Dataset extract ▸

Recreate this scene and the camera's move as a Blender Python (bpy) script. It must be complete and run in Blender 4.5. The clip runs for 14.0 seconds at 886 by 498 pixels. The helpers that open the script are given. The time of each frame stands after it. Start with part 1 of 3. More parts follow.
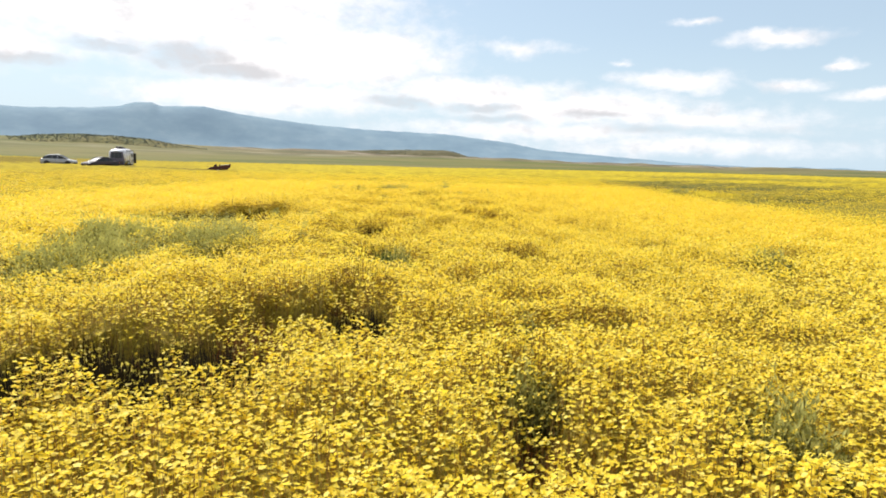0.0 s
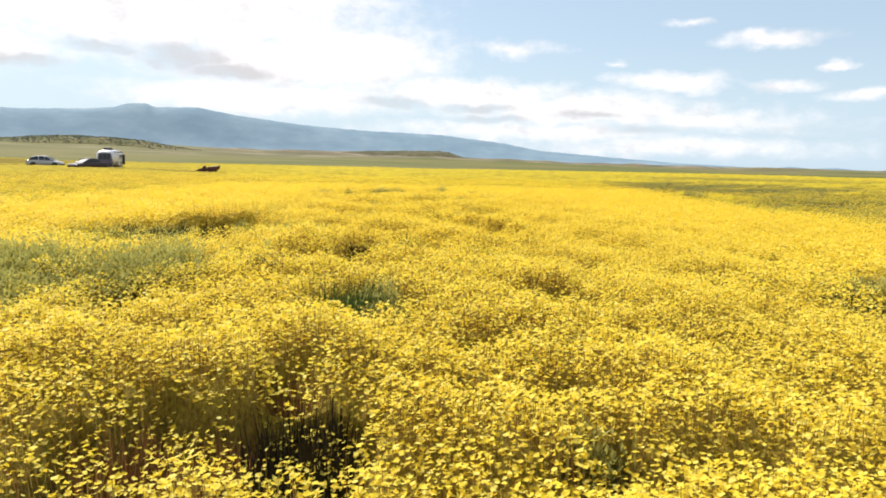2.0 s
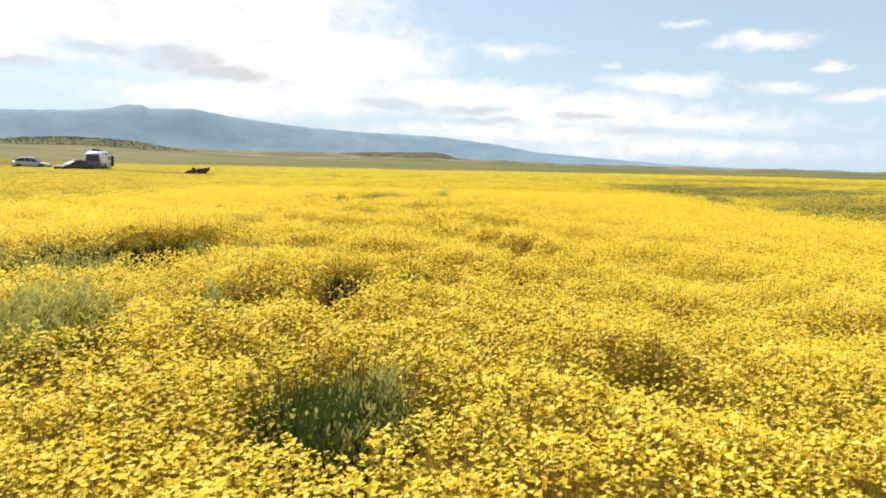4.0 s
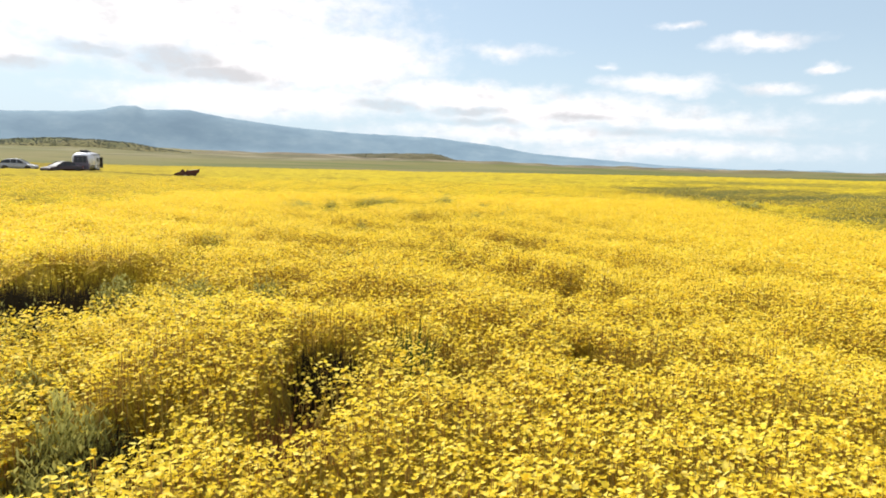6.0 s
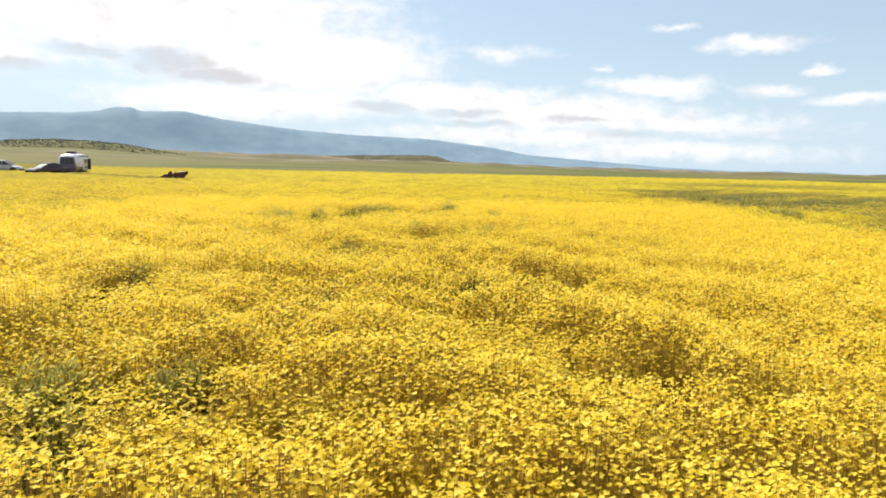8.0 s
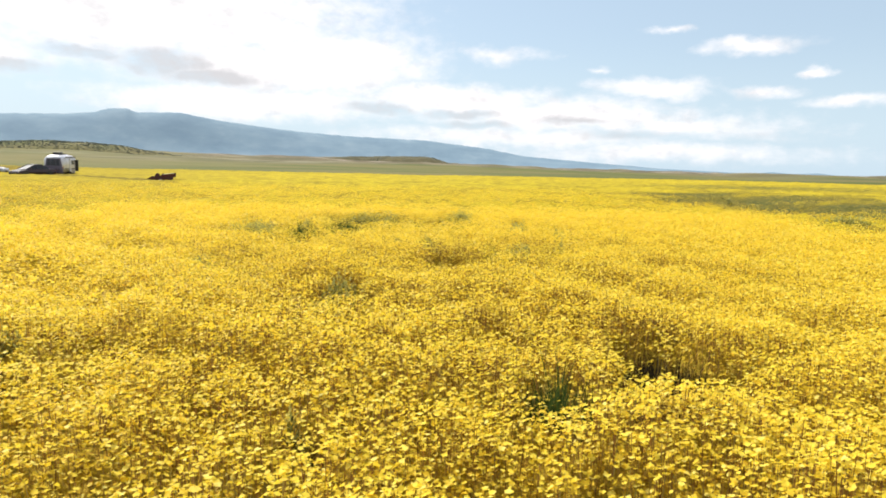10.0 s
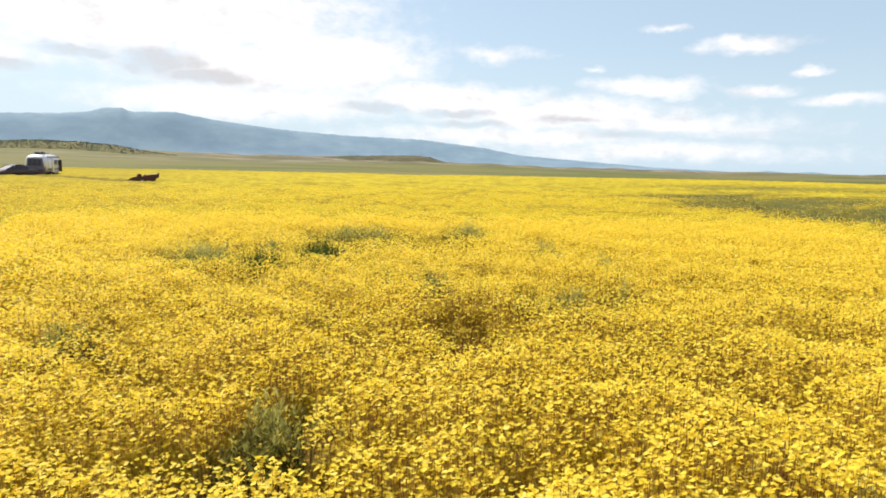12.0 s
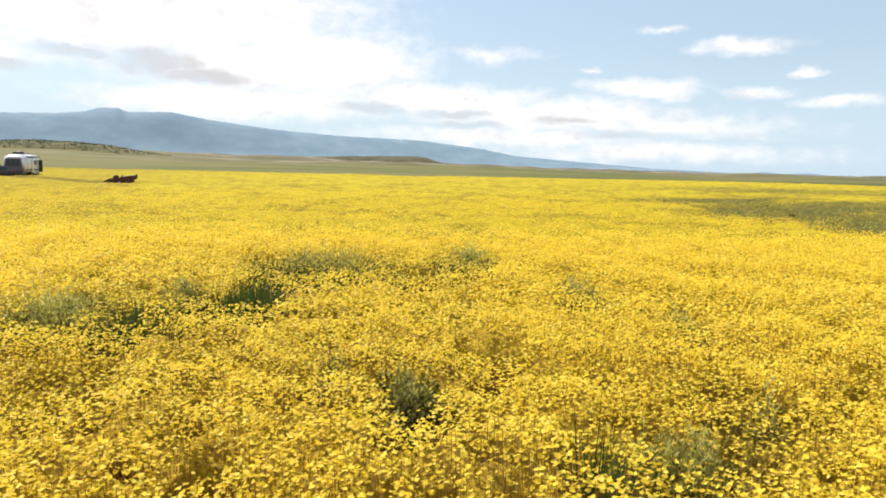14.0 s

Short problem ▸ Leave out the pictures and reproduce the rest of the listing exactly.

The answer ▸
Recreate this scene and the camera's move as a Blender Python (bpy) script. It must be complete and run in Blender 4.5. The clip runs for 14.0 seconds at 886 by 498 pixels. The helpers that open the script are given. The time of each frame stands after it. Start with part 1 of 3. More parts follow.
0.0 s
2.0 s
4.0 s
6.0 s
8.0 s
10.0 s
12.0 s
14.0 s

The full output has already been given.